Shakespeare's conception of ancient Rome has long been a focal point in the larger debate concerning his classical learning. This debate began in earnest with Jonson's notorious aphorism imputing to Shakespeare “small Latine, and lesse Greeke” (1623), but hints of it appear earlier. The first printed allusion to Shakespeare, Robert Greene's attack on the “vpstart Crow, beautified with our feathers” (1592), expressed the indignation of a university man at the pretensions of a less-educated rival. And in The Return from Parnassus, Part 2 (performed ca. 1600, pub. 1606), William Kemp humorously praised Shakespeare for outdoing those who “smell too much of that writer Ouid, and that writer Metamorphosis, and talke too much of Proserpina & luppiter” The debate, ably documented elsewhere, continued throughout the centuries and attracted luminaries to both sides.
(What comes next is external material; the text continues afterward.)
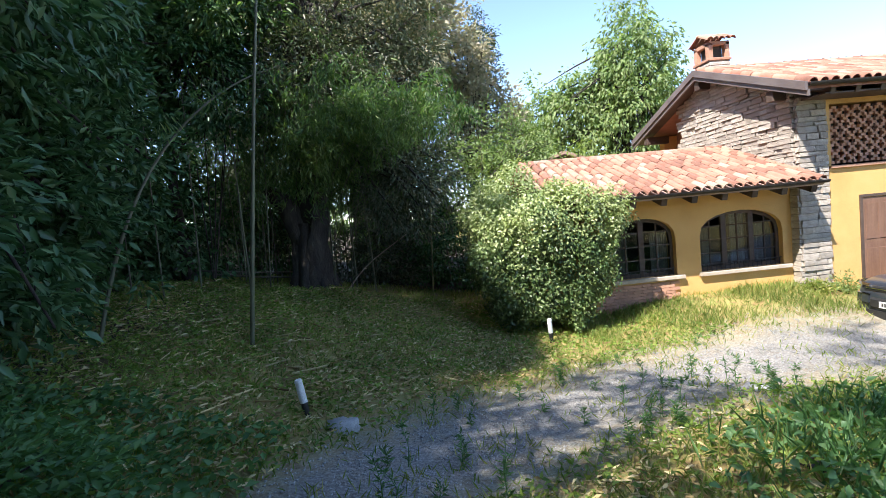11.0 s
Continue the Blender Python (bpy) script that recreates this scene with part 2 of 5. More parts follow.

In 1664, for example, Margaret Cavendish, Duchess of Newcastle, admired the verisimilitude of the Roman plays, where fancy, it seemed, almost outworked nature:
& certainly Julius Caesar, Augustus Caesar, and Antonius, did never Really Act their parts Better, if so Well, as he hath Described them, and I believe that Antonius and Brutus did not Speak Better to the People, than he hath Feign'd them; nay, one would think that he had been Metamorphosed from a Man to a Woman, for who could Describe Cleopatra Better than he hath done.
Others, including John Dennis and Richard Farmer, noted inaccuracies, collected anachronisms, and scoffed. The controversy goes on in our century. In 1952 a classicist, J. A. K. Thomson, reviewed the evidence and concluded solemnly that Shakespeare was “no scholar.”